A **pand** (building) in the BAG is defined as "the smallest functionally and structurally
independent unit that is directly and permanently connected to the earth, accessible,
and lockable."
Key relationships to other Dutch registrations:
- **BRK** (Kadaster): parcels and ownership — 94% of BAG addresses link to BRK
- **BGT** (Grootschalige Topografie): detailed map — BAG pand IDs link to BGT buildings
- **BRP** (Personen): population registry — uses BAG addresses
- **WOZ** (Waardering Onroerende Zaken): property tax valuations — uses BAG data
The `identificatie` field is the universal key that connects buildings across these
registrations. The first 4 digits are the gemeentecode (e.g., 0363 = Amsterdam,
0518 = Den Haag, 0599 = Rotterdam).
## BAG Light vs Full BAG Extract
| Feature | BAG Light (this dataset) | Full BAG Extract |
|---------|--------------------------|-----------------|
| Format | GeoPackage / GeoParquet | XML (3.6 GB zip) |
| History | Current records only | All historical versions |
| Addresses | Main address only | All addresses incl. secondary |
| Update | Monthly | Monthly (LV-BAG itself is daily) |
| Size | 933 MB (parquet) / 7.2 GB (gpkg) | ~3.6 GB compressed |
## Caveats
- **EPSG:28992 coordinates**: Unlike many datasets, coordinates are in meters (RD New),
not degrees. You must transform to WGS84 for web maps or combining with global data.
- **NULL gebruiksdoel**: ~4.8 million buildings (42%) have no usage function because they
contain zero verblijfsobjecten (dwelling units). These are mostly sheds, garages,
outbuildings, and other structures without an address.
- **Mixed-use encoding**: Usage functions are comma-separated strings, not arrays.
Use `LIKE '%woonfunctie%'` to find all buildings with a residential component.

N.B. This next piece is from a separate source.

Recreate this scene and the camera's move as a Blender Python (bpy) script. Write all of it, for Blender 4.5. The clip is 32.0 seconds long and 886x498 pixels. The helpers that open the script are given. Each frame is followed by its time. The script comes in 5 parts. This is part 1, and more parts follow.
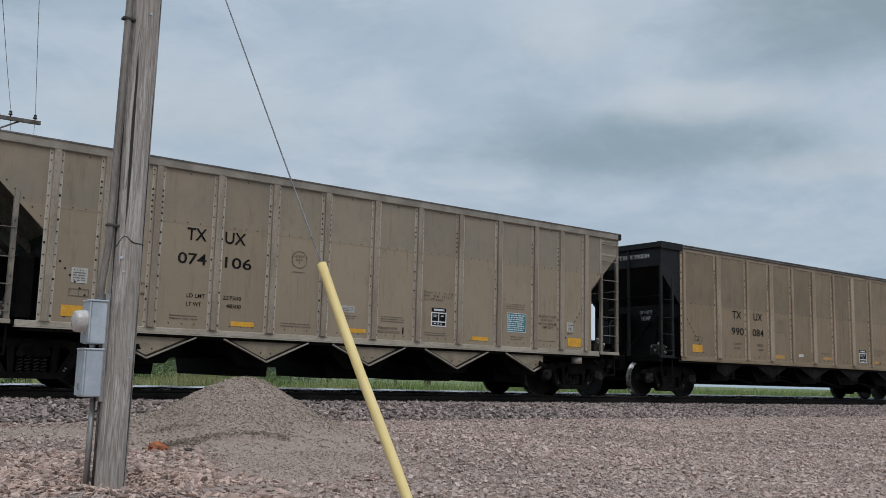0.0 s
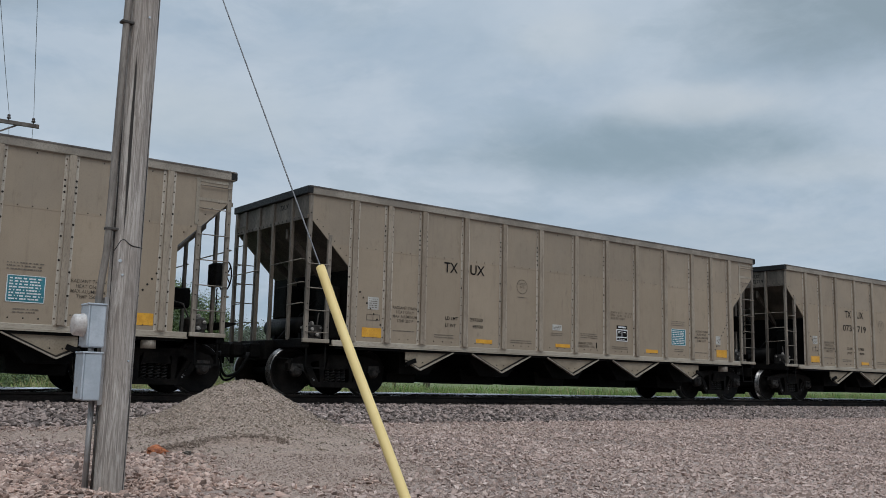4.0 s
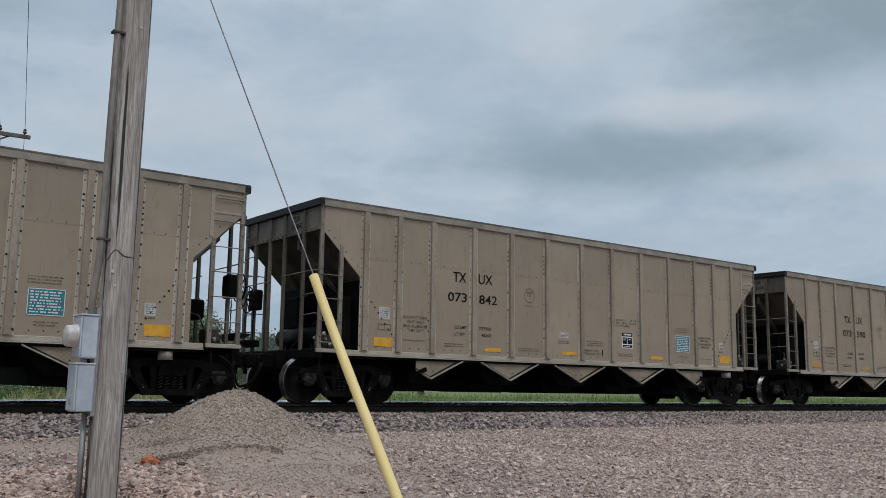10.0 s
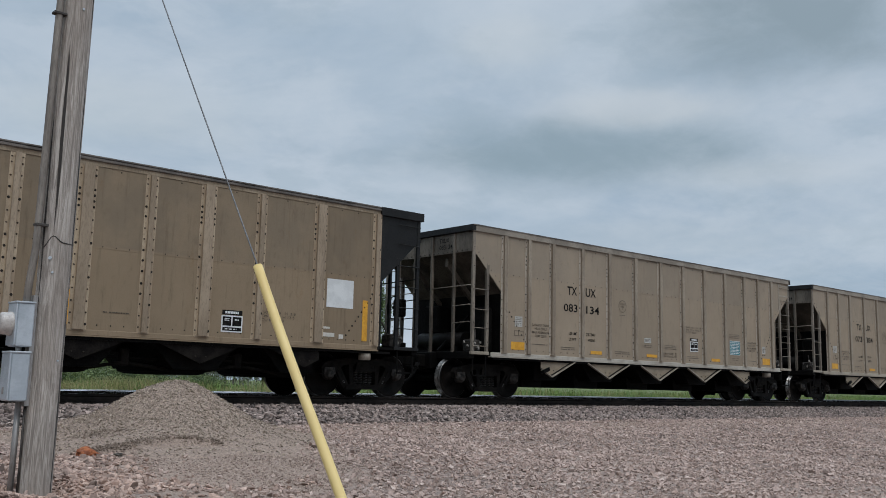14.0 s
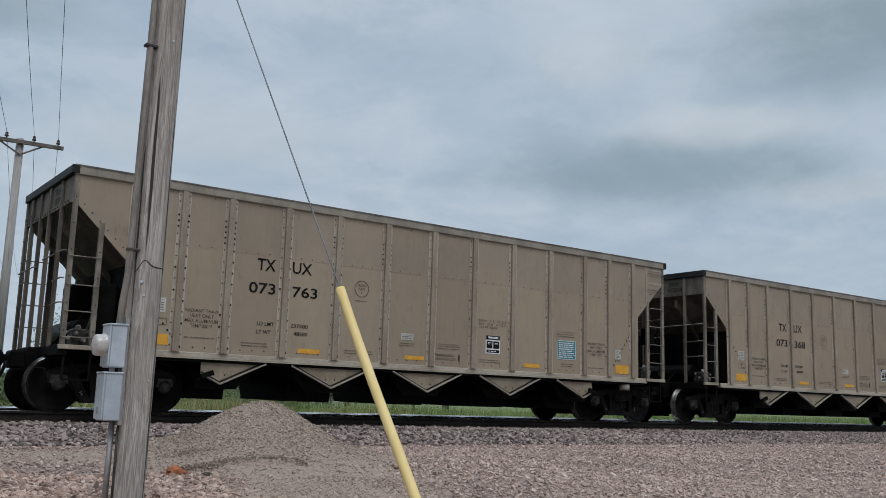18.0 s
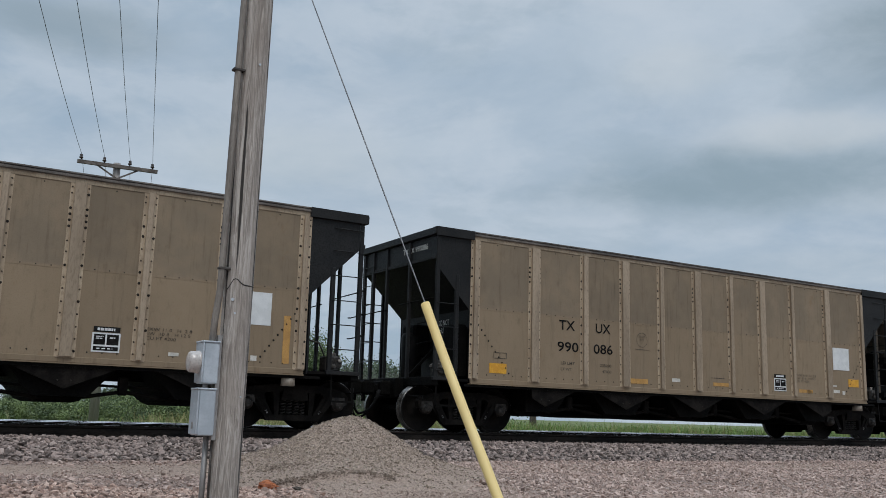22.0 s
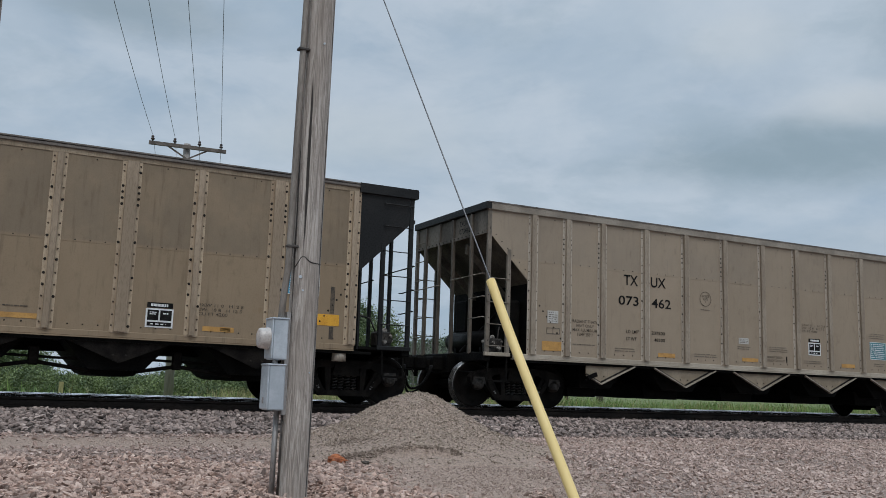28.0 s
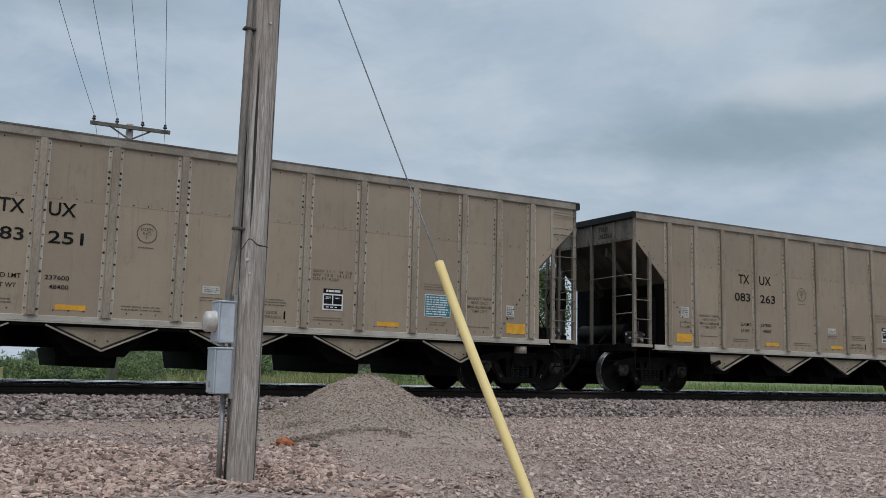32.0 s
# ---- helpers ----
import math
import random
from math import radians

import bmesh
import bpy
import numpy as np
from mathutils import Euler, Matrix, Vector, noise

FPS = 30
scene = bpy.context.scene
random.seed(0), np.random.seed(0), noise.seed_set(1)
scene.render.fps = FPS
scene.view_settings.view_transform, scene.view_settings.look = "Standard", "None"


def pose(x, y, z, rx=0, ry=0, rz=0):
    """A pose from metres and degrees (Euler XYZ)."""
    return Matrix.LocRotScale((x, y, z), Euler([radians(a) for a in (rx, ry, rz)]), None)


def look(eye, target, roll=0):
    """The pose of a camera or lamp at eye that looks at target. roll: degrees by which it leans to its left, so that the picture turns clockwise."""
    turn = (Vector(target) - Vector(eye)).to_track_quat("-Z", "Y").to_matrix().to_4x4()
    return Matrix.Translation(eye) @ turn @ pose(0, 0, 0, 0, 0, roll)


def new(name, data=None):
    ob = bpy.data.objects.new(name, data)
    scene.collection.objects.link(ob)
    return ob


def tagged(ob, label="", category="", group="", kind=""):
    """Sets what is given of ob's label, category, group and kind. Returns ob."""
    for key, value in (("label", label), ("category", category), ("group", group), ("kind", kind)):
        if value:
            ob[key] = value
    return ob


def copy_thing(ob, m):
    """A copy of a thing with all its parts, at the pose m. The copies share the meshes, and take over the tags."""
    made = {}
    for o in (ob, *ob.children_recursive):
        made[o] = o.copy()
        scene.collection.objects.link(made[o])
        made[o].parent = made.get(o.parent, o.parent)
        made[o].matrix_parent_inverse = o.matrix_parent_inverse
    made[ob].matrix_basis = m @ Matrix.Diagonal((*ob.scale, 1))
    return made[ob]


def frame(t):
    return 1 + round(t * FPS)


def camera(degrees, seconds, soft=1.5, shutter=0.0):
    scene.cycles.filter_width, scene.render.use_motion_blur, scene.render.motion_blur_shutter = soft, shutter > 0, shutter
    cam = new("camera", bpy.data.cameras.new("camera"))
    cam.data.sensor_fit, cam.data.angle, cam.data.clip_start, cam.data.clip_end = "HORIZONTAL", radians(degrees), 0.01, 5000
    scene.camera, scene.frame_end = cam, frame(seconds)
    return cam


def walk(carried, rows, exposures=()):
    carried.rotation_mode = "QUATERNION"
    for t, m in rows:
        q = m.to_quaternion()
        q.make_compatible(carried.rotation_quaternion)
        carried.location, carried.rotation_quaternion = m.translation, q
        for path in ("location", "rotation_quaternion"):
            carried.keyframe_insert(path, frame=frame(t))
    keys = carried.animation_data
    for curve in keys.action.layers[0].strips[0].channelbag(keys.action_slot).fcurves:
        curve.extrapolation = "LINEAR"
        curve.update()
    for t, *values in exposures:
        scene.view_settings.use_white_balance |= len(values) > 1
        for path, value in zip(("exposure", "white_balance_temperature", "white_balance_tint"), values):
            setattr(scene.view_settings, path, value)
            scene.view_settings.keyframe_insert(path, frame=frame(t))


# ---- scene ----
FOV = 51.25
EYE = (0.0, 0.0, 0.298)
cam = camera(FOV, 32.0, soft=0.6, shutter=0.0)
# seconds, pitch, roll, yaw of the hand-held camera
TURNS = [
    (0, 8.06, -1.42, -37.54), (0.5, 8.08, -1.36, -37.46), (1, 8.20, -1.01, -37.46), (1.5, 8.28, -0.59, -37.56),
    (2, 8.29, -0.44, -37.41), (2.5, 8.26, -0.83, -37.50), (3, 8.20, -0.94, -37.47), (3.5, 8.18, -1.21, -37.48),
    (5.5, 8.44, -1.09, -37.88), (6, 8.53, -0.99, -37.99), (6.5, 8.57, -1.01, -38.07), (7, 8.64, -0.95, -38.09),
    (7.5, 8.69, -0.89, -38.16), (8, 8.68, -0.80, -38.24), (8.5, 8.73, -0.78, -38.26), (9, 8.72, -0.81, -38.16),
    (9.5, 8.72, -0.80, -37.92), (10, 8.72, -0.78, -37.95), (10.5, 8.73, -0.75, -37.95), (11, 8.75, -0.96, -37.80),
    (11.5, 8.75, -1.07, -37.65), (12, 8.80, -1.06, -37.76), (12.5, 8.80, -1.00, -38.14), (13, 8.51, -0.97, -41.85),
    (13.5, 8.47, -1.26, -41.65), (14, 8.34, -1.31, -41.42), (14.5, 8.27, -1.28, -41.75), (15, 8.54, -1.21, -40.32),
    (15.5, 8.73, -1.36, -39.24), (17.5, 9.34, -1.62, -37.51), (18, 9.55, -1.65, -36.43), (18.5, 9.52, -1.71, -35.87),
    (19, 9.63, -1.80, -34.85), (19.5, 9.77, -1.71, -34.18), (20, 10.03, -1.57, -33.46), (20.5, 10.20, -1.55, -32.62),
    (21, 10.30, -1.46, -31.53), (21.5, 10.27, -1.51, -31.34), (22, 10.31, -1.60, -31.13), (22.5, 10.45, -1.56, -30.60),
    (23, 10.42, -1.39, -30.17), (23.5, 10.32, -1.21, -30.15), (24, 9.95, -1.05, -30.27), (24.5, 9.56, -0.58, -28.54),
    (26.5, 8.98, -1.62, -28.18), (27, 8.76, -1.75, -28.09), (27.5, 8.76, -1.84, -27.43), (28, 8.74, -1.84, -27.08),
    (28.5, 8.72, -1.74, -26.84), (29, 8.67, -1.78, -26.77), (29.5, 8.67, -1.79, -26.63), (30, 8.74, -1.91, -26.30),
    (30.5, 8.70, -1.71, -26.20), (31, 8.68, -1.24, -26.49), (31.5, 8.46, -0.62, -28.71), (32, 7.73, -1.33, -30.24),
]
walk(cam, [(t, pose(*EYE, 90 + p, r, y)) for t, p, r, y in TURNS], exposures=[(0, 0.14, 6500, 11), (32, 0.14, 6500, 11)])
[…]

- **Bouwjaar data quality**: Some implausible construction years exist (e.g., year 1000).
The year 1900 is over-represented because many years were originally derived from WOZ
(property tax) data which often didn't record precise construction dates.

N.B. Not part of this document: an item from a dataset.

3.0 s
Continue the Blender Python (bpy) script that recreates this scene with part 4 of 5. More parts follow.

- **Municipality code extraction**: Use `LEFT(identificatie, 4)` to get the gemeente code
(e.g., '0363' = Amsterdam). This is a string operation since identificatie is a string.
- **Floor area is per dwelling unit, not per building**: `oppervlakte_min/max` describe
the range of individual unit sizes, not total building area. For footprint area, compute
`ST_Area(geom)` which gives m² directly in this CRS.
## Also Available As
- **GeoPackage**: `bag-light.gpkg` (7.2 GB) — the official PDOK download, contains all 5
BAG object types (pand, verblijfsobject, nummeraanduiding, openbareruimte, woonplaats).
The GeoParquet only contains the pand (building) table.
- **PMTiles**: `bag-light.pmtiles` — for web map visualization with MapLibre GL JS.
Features are dropped at lower zoom levels for performance.
- **WFS**: Live access via `https://geodata.nationaalgeoregister.nl/bag/wfs/v1_1`
(max 1000 features per request)
- **OGC API Features**: `https://api.pdok.nl/lv/bag/ogc/v1`
- **BAG Viewer**: Interactive map at https://bagviewer.kadaster.nl/
- **Linked Data**: https://bag.basisregistraties.overheid.nl/ (SPARQL endpoint)